Goldanleger aufgepasst: Das Währungsprojekt der BRICS nimmt Fahrt auf
22.07.2023 | Prof. Dr. Thorsten Polleit
- Seite 2 -
Quelle: Refinitiv, WGC; eigene Berechnungen. – Die Goldreserven der BRICS beliefen sich im ersten Quartal 2023 auf 5452,7 Tonnen (Marktwert derzeit etwa 350 Mrd. US-Dollar).
Um an BRICS-Gold zu gelangen, muss der Nachfrager nach BRICS-Gold sich entweder bei der BRICS-Bank einen BRICS-Gold-Kredit besorgen. Oder er muss physisches Gold im Markt kaufen und sodann in eine dafür vorgesehene Lagerstelle (bei der BRICS-Bank oder einer lizensierten Lagerstelle) einbringen, und die Gewichtseinheiten des eingelagerten Goldes werden ihm dann auf seinem Konto in entsprechenden BRICS-Gold-Depositen gutgeschrieben.

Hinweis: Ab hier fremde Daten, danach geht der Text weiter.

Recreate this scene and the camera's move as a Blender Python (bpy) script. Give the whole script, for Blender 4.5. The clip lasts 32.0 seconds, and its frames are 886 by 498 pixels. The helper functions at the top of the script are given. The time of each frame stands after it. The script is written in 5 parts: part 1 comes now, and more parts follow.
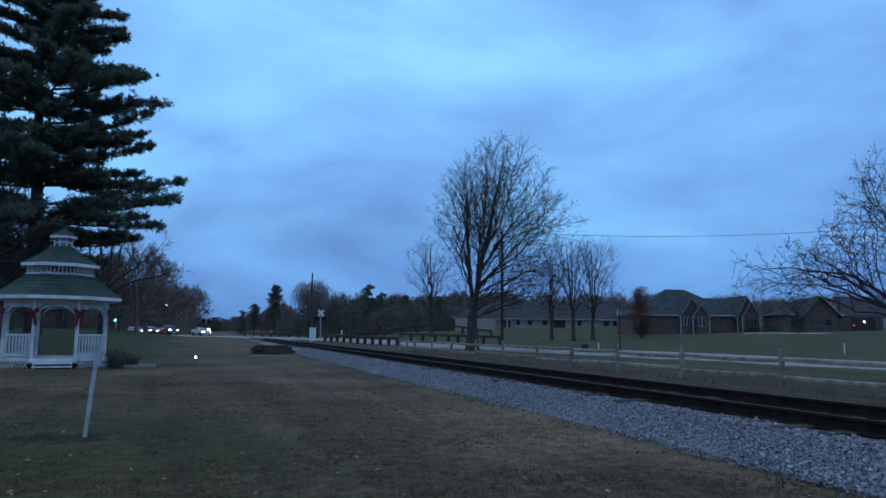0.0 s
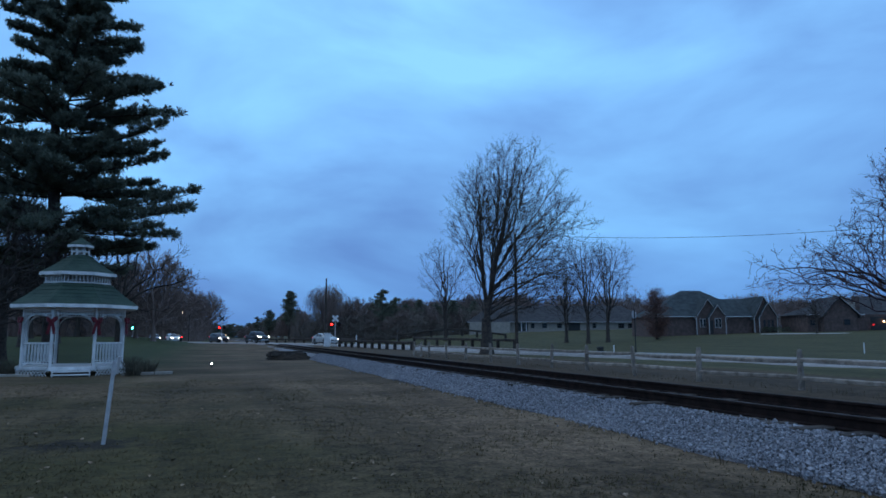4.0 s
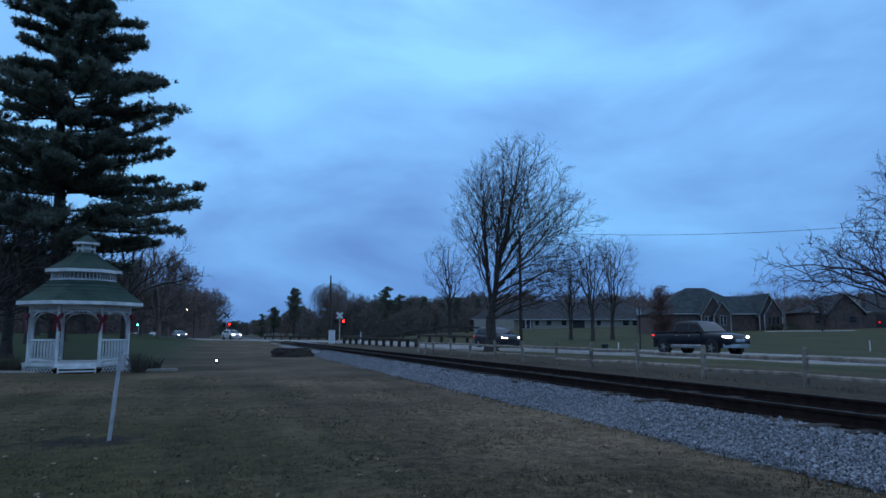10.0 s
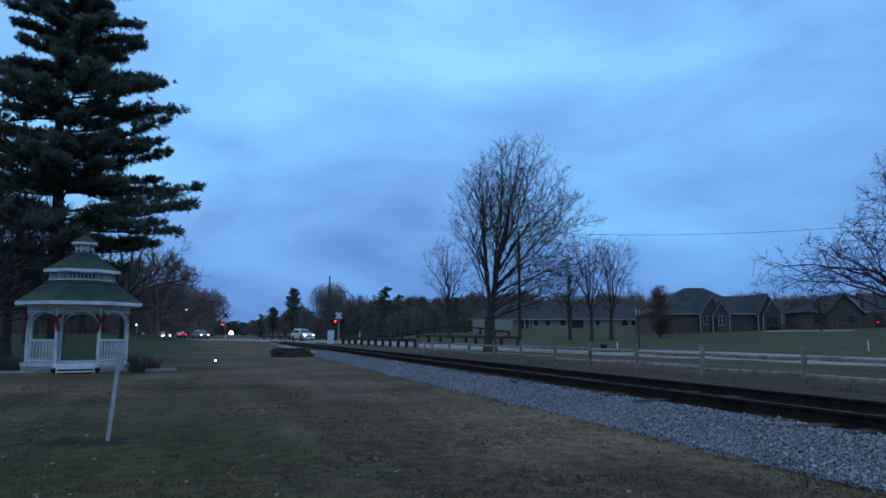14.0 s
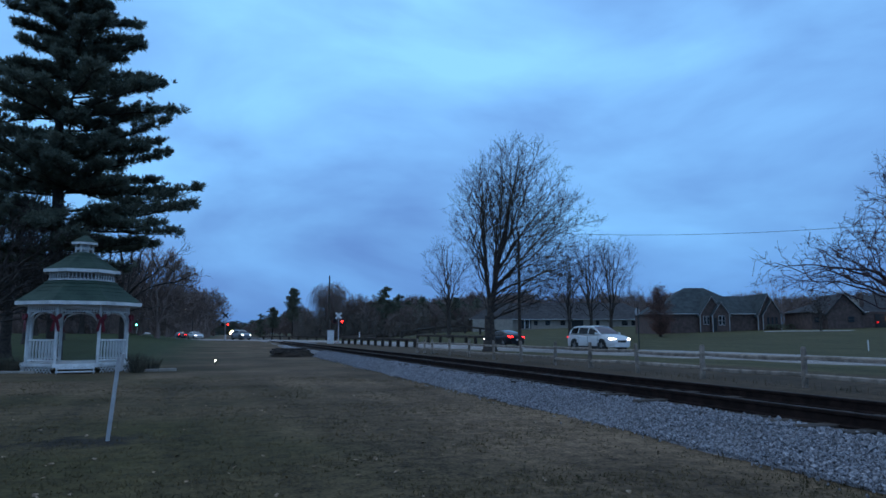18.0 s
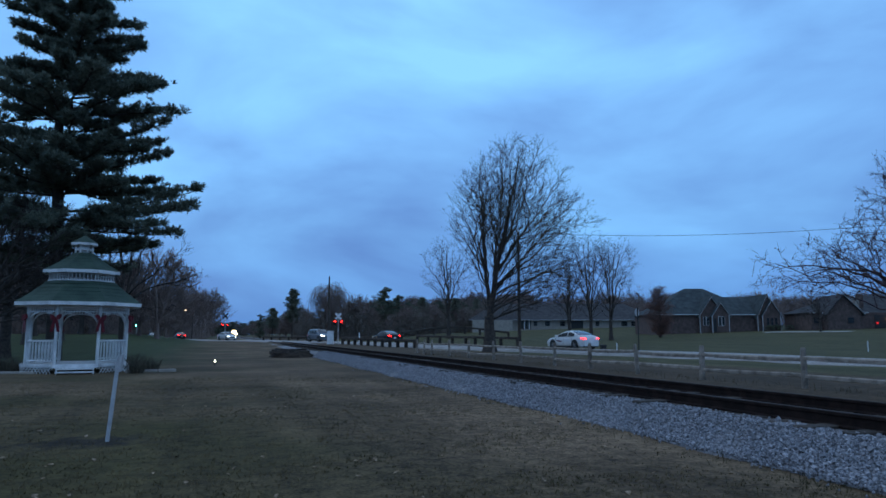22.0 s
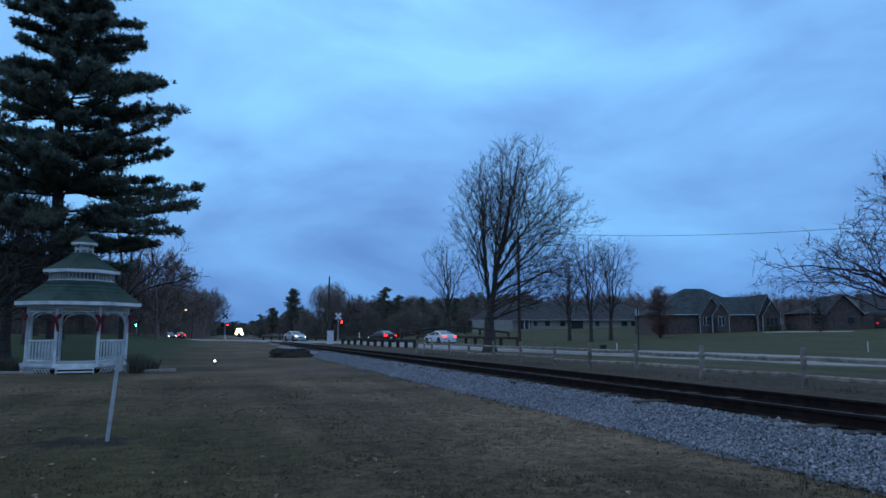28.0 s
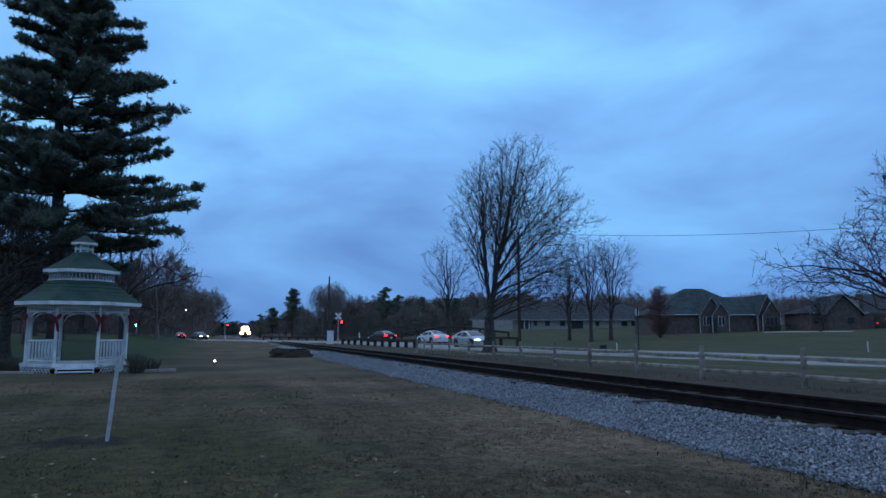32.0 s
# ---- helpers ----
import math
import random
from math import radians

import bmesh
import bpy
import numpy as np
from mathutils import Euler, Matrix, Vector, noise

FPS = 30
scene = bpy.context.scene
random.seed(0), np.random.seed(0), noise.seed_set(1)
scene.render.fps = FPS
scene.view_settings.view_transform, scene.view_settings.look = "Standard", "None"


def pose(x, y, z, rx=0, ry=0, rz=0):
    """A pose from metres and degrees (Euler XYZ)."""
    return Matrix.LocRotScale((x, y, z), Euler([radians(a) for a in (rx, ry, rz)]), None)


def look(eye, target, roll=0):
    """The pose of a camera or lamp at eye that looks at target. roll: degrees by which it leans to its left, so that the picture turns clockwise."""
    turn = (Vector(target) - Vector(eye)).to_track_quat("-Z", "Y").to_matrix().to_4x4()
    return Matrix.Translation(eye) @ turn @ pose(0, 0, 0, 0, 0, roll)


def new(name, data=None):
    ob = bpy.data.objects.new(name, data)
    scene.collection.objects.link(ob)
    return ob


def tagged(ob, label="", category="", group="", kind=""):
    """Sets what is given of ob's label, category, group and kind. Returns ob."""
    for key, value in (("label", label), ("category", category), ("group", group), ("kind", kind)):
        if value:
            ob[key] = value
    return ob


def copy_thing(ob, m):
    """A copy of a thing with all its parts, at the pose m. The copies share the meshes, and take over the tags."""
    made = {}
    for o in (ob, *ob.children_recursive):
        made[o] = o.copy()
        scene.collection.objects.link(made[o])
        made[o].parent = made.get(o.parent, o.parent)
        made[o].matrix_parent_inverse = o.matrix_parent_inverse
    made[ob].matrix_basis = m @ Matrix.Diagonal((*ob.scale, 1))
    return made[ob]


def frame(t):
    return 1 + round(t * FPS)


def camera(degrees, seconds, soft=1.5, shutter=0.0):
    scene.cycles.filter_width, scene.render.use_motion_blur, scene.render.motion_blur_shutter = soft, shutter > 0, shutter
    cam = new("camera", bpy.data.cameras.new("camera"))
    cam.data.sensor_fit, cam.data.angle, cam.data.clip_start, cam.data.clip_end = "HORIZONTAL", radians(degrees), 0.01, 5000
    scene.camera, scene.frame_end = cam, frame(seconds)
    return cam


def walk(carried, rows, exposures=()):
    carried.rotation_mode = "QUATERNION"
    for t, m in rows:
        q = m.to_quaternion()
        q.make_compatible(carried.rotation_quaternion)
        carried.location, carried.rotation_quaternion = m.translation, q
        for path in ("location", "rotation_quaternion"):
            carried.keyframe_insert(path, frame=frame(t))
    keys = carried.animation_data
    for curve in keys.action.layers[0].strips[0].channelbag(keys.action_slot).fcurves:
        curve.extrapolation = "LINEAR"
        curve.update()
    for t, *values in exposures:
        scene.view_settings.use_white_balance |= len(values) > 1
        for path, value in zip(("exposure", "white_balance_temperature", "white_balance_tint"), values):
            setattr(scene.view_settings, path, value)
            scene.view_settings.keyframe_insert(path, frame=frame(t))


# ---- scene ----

Bei Bezahlungsvorgängen werden beispielsweise die BRICS-Gold-Guthaben des Güterimporteurs (gehalten bei der BRICS-Bank) dem Konto des Güterexporteurs gutgeschrieben (ebenfalls gehalten bei der BRICS-Bank oder bei einer lizensierten Lagerstelle).
Die BRICS verfügten im ersten Quartal 2023 über insgesamt 5.452,7 Tonnen Gold mit einem Marktwert von derzeit etwa 350 Mrd. US-Dollar. Das damit verfügbare Finanzierungsvolumen dürfte ausreichen, um zunächst ausgewählte Rohstofftransaktionen abzuwickeln. Bei Zunahme der Goldbestände – etwa durch Aufbau von Handelsüberschüssen und/oder Goldeinlagen von internationalen Anlegern bei der BRICS-Bank – kann auch das Transaktionsvolumen nach und nach steigen, sich auf weitere Gütergruppen ausweiten.
Der Übergang, die Verwendung des Goldes (beziehungsweise des "BRICS-Goldes") als internationale Handels- und Transaktionswährung wären allerdings mit überaus weitreichenden Folgen verbunden:
(1.) Die Goldnachfrage würde vermutlich merklich (vielleicht sogar recht stark) ansteigen, und das würde den Goldpreis (gemessen in US-Dollar, Euro & Co, aber auch in den Währungen der BRICS) in die Höhe treiben.
(2.) Ein steigender Goldpreis wiederum würde die Kaufkraft der offiziellen Währungen US-Dollar, Euro & Co, aber auch in Rubel, Rupie und Renminbi gegenüber dem Gold abwerten. Die Güterpreise würden sich, gemessen in den offiziellen Währungen, sehr wahrscheinlich über kurz oder lang (sehr stark) verteuern.
(3.) Die BRICS würden – soweit sie Handelsüberschüsse ausweisen beziehungsweise künftig weiterhin erzielen – Goldreserven aufbauen. Sie wären vermutlich die Gewinner der "Währungsumstellung", die Länder mit einem Handelsbilanz-defizit (allen voran die USA) hätten das Nachsehen.
(4.) Alle Regierungen, einschließlich die der BRICS, würden gewaltig an Macht einbüßen, wenn sich BRICS-Gold durchsetzt. Die Frage stellt sich daher: Wird man in den Regierungszentralen der BRICS das akzeptieren wollen?
Diese wenigen Überlegungen zeigen bereits, wie schwergewichtig und komplex das Thema "Schaffung einer neuen mit Gold gedeckten internationalen Handelswährung" tatsächlich ist. Ein Voranschreiten der BRICS mit diesem Projekt könnte durchaus geradezu erdrutschartige Veränderungen in der weltweiten Wirtschafts- und Finanzstruktur verursachen.
Das Thema verdient so gesehen Aufmerksamkeit von Seiten der (Edelmetall-)Investoren. Wie so häufig gilt aber auch hier: Der Teufel steckt im Detail. Was aus dem Vorhaben der BRICS letztlich wird, eine internationale Handelswährung zu lancieren, hängt ganz entscheidend von der inhaltlichen Ausgestaltung der neuen Recheneinheit ab. Das nächste Treffen der BRICS vom 22. bis 24. August 2023 in Johannesburg kann mit Spannung erwartet werden.